In 2019, she popped up in Ring of Honor, forming The Allure with Angelina Love and Mandy Leon—a Dollar Tree reboot of the Beautiful People, but hey, it had its moments. Then came commentary with the NWA, proving she could talk as well as she walked.
She dipped into the world of exclusive content, pushed the boundaries of platforms like BrandArmy, and finally found a home on Fansly, where she made the kind of headlines that Twitter still isn’t sure how to categorize. Some folks clutched pearls. Others opened wallets. Velvet didn’t care. She’s always done it her way.
When she returned to Impact for its 1000th episode in 2023, it was like the last cocktail at a high school reunion: sweet, a little bitter, and full of memories. She didn’t come back to wrestle—she came back to remind you who the hell she was.
Velvet Sky isn’t remembered for five-star classics or ironwoman marathons. She’s remembered because she mattered.
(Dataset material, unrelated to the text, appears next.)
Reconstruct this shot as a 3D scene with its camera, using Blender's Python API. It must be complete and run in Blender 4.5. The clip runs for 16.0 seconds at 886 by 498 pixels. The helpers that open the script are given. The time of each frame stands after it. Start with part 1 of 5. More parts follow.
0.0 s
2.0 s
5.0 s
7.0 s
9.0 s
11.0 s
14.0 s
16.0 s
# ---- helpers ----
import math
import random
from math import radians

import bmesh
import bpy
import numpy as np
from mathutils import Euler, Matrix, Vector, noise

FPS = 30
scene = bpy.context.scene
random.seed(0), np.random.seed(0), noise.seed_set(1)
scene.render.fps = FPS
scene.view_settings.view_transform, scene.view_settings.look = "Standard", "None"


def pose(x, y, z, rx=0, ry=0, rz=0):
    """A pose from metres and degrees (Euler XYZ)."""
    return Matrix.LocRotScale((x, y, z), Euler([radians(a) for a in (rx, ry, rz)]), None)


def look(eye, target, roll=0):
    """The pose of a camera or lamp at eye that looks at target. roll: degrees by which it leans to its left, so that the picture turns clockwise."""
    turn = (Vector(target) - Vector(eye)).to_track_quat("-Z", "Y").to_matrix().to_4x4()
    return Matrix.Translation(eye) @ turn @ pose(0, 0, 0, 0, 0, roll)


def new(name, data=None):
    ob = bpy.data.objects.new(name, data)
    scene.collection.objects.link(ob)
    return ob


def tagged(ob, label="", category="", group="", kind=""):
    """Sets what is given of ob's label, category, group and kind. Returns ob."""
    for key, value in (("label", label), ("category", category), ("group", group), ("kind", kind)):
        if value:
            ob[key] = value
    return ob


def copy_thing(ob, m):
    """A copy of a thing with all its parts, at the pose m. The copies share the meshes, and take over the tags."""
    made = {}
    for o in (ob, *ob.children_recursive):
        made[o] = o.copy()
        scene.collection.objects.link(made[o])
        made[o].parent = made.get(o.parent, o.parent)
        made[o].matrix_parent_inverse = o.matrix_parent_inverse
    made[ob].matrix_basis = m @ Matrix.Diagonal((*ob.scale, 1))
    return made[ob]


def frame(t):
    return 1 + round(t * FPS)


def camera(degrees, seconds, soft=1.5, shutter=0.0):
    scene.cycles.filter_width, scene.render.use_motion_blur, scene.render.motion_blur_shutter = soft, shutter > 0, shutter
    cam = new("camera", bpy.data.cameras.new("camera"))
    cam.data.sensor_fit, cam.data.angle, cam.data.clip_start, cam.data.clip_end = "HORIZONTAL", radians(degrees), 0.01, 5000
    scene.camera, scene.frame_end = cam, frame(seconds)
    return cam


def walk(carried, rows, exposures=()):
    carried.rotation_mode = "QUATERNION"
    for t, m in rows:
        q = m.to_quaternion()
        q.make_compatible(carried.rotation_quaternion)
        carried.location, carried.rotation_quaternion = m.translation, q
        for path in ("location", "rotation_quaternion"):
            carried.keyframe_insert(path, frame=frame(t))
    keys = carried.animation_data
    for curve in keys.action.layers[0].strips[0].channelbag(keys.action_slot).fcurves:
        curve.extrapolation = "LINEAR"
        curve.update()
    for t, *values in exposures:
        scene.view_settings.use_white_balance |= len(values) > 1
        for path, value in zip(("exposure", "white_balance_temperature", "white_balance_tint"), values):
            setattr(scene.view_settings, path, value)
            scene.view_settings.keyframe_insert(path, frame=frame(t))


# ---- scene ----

She was flair, flash, fire, and fashion all rolled into one. The platinum-haired instigator who could take a slap, sell it like a Shakespearean monologue, and crawl back for more with lashes still intact.
In a world of interchangeable blondes and broken promises, Velvet Sky stood out like a cherry bomb in a glass of cheap champagne. She wasn’t the best wrestler in the room. But she was the one you couldn’t stop watching.
And that, kids, is how stars are born.